Partman runs before swap is available. Also, the kernel is unlikely to
ever swap out its filesystem cache and syscall handlers.

> It takes a minute or so to change partman by adding something such as
> "export PATH=/bin".  If the searching in partman becomes faster by >= 0.2
> second per run, and if partman is run some thousands of times in the future
> life of the installer, then that is a net savings, and not a waste.  Perhaps
> the intended claim was, "I'd rather spend my time doing something with a
> larger payoff."  So would the humans who use partman.

No, my point is that it's pointless to nibble away at optimising
something in 1% increments. Instead find the actual large timesinks, and
optimise those. Also, work with real-world numbers, not guesses.

(BTW, I forgot to CC you, but AFAICS your numbers in #492077 are off by
several orders of magnitude.)

> Consider this shell code:
> which runs in 22.2 seconds on my NSLU2 for 1000 executions of "cat /dev/null"
> in an environment much more similar to real partman than previous benchmarks.
> Changing to "PATH=/bin " runs in 21.5 seconds, which is 0.7 seconds faster.
> Altering the search path does achieve measured savings.

Actually, the result is similar to that of my C-based tests. I
measured an added 0.000014 seconds per cat invocation due to PATH;
on the same hardware with your test I get a value of 0.000020.

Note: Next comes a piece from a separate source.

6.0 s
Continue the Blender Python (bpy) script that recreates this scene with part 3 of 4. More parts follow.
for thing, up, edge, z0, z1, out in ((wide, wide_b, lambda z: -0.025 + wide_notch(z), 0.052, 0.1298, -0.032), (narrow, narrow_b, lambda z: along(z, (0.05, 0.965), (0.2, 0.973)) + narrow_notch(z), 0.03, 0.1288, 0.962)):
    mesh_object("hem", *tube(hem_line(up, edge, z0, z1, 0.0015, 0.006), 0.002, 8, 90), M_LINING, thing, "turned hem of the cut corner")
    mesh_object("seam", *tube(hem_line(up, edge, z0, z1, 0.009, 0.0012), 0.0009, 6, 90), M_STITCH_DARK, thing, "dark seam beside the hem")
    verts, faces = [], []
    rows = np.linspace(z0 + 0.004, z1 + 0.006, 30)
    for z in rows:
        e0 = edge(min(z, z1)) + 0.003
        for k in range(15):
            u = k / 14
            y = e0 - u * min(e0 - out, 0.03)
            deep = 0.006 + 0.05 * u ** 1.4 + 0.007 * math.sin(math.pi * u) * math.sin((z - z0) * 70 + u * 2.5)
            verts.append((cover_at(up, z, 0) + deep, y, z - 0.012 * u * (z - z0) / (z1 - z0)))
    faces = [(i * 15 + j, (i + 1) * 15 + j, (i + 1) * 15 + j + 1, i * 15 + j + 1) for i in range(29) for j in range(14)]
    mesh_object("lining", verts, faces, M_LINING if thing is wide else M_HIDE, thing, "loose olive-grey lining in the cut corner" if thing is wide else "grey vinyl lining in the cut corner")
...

> The original bug report contains two further paragraphs which give specific ways
> to avoid fork+exec:
>    Second, use a shell builtin if possible.  [ $(< file) ]
>    Third, use shell text strings where possible.
>       [ PM':'$dir':'default_response=$( ... ) ]
> "$(< file)" turns out not to work on various shells other than bash.
> The use of non-literal variables was panned by Frans Pop as being too obscure,
> although there are projects which use them.  [Look at libtool to see some
> mind-boggling obscurity in shell programming.]
> However, there is another shell builtin which does input without fork+exec,
> namely 'read'.  If the replies are restricted to be only one line, then:
>    read  < $dir/default_response
>    default_response="$REPLY"
> achieves the same effect as
>    default_response=$(cat $dir/default_response)
> but without requiring fork+exec.  So 'read' looks like a promising replacement.

Or one could teach busybox shell to jump to the in-busybox
implementations of cat and all other busybox commands, thereby
eliminating every exec in partman except for those needed to run
subshells. (It'd still have to fork, but linux can fork very fast, and
most shell tricks above involve a fork due to the use of subshells.)